The H-2A program remains essential but imperfect. The 2025 rule changes aim to make pay more accurate, petitions faster, and mobility smoother. Yet with the DOL’s 2024 Final Rule enforcement suspended and legal questions unresolved, the system remains in flux. Employers and workers who plan carefully, keep clear records, and follow official guidance as it is released will be best positioned to move through another season with fewer surprises.

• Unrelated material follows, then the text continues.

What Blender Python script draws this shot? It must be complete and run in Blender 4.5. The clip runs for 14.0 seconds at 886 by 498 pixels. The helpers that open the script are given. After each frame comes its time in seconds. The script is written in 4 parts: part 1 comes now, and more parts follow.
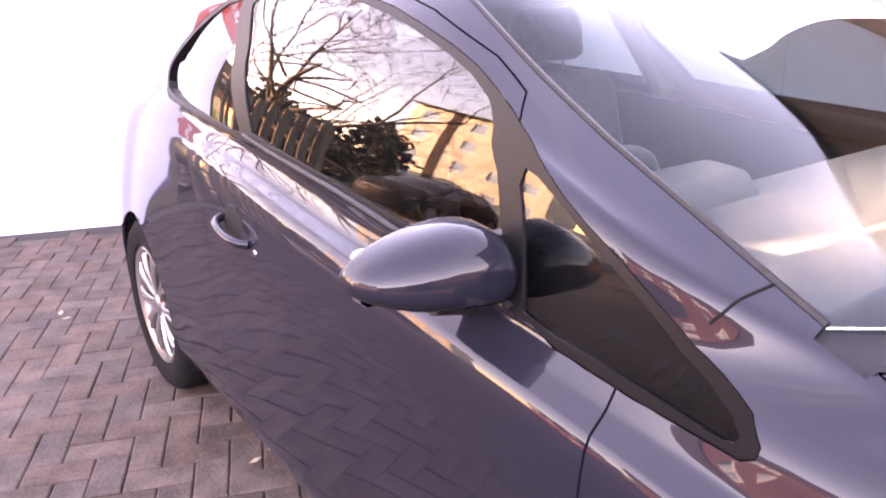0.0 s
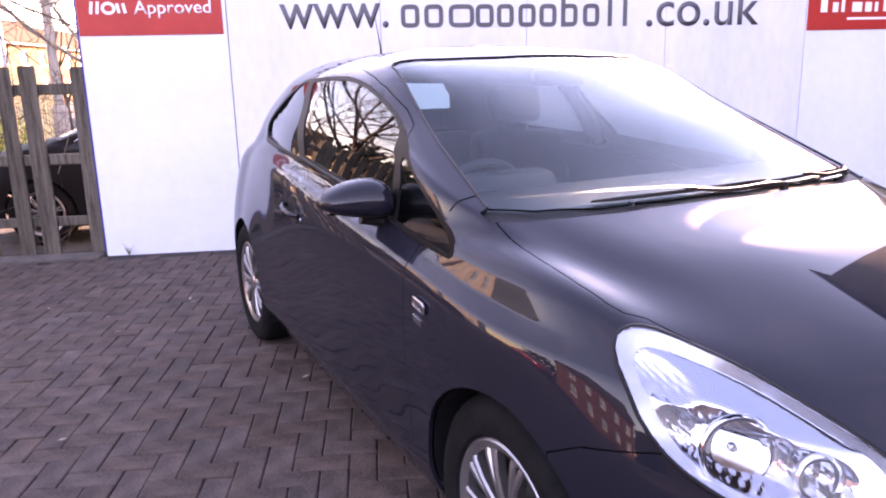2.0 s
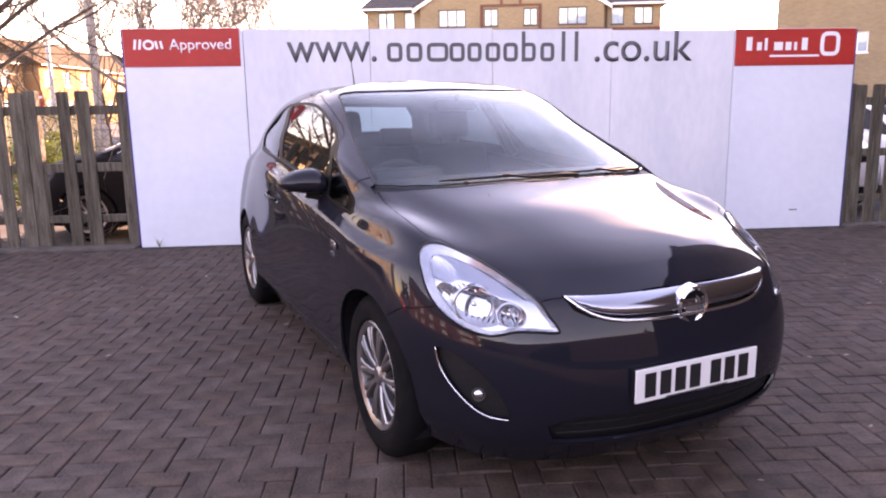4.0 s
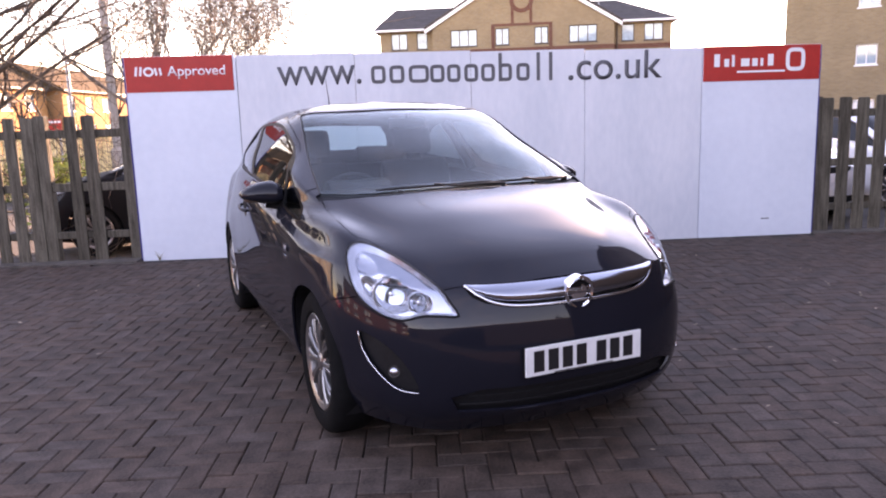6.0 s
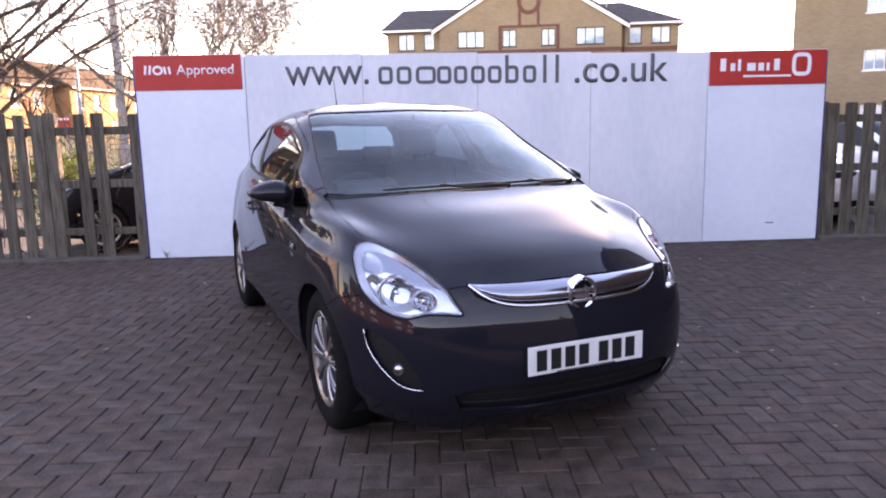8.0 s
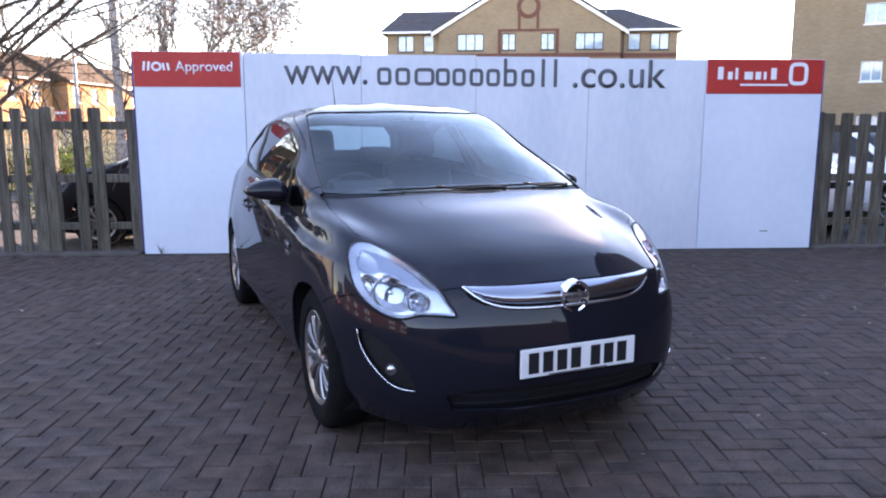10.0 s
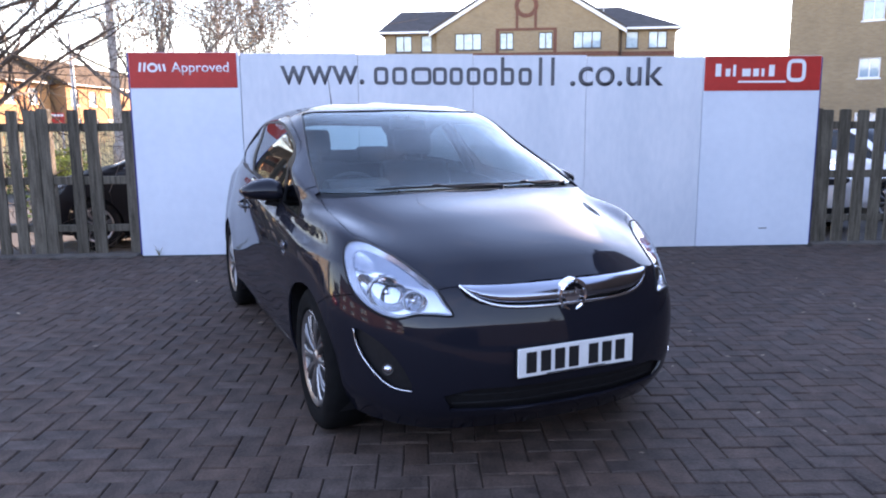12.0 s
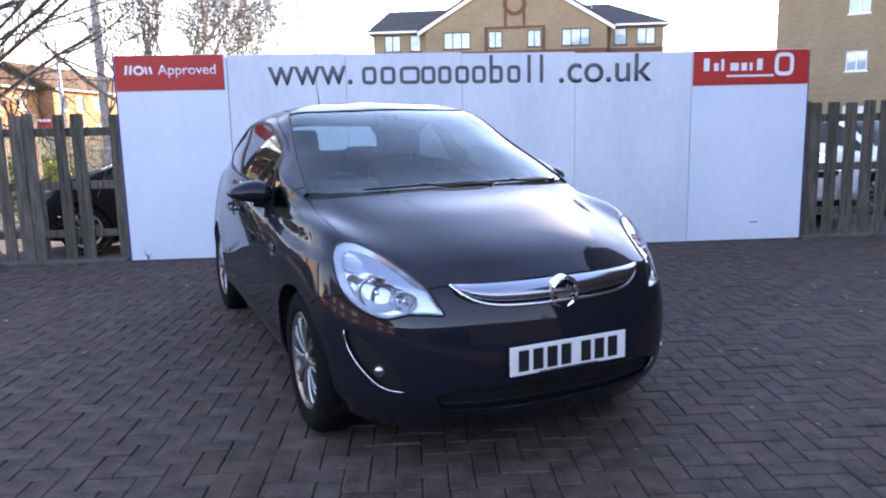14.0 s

This Article in a Nutshell
The 2025 H-2A season is marked by regulatory uncertainty after the Department of Labor suspended enforcement of its April 29, 2024 Final Rule on June 20, 2025. A federal court ruling on August 25, 2025 set aside the 2023 wage rule, prompting a shift to an occupation-based wage framework for job orders filed after October 1, 2025. USCIS finalized electronic filing for Form I-129H2A on October 2, 2025, promising faster petitions. Proposed USCIS changes—eliminating the Eligible Country List, shortening reset periods, harmonizing grace periods, permitting transfers upon filing, and allowing immigrant intent—could expand mobility and recruitment. Employers should align job descriptions with new wage tiers, adopt digital filing workflows, maintain detailed records, and monitor DOL guidance and court developments to manage hiring and payroll risks.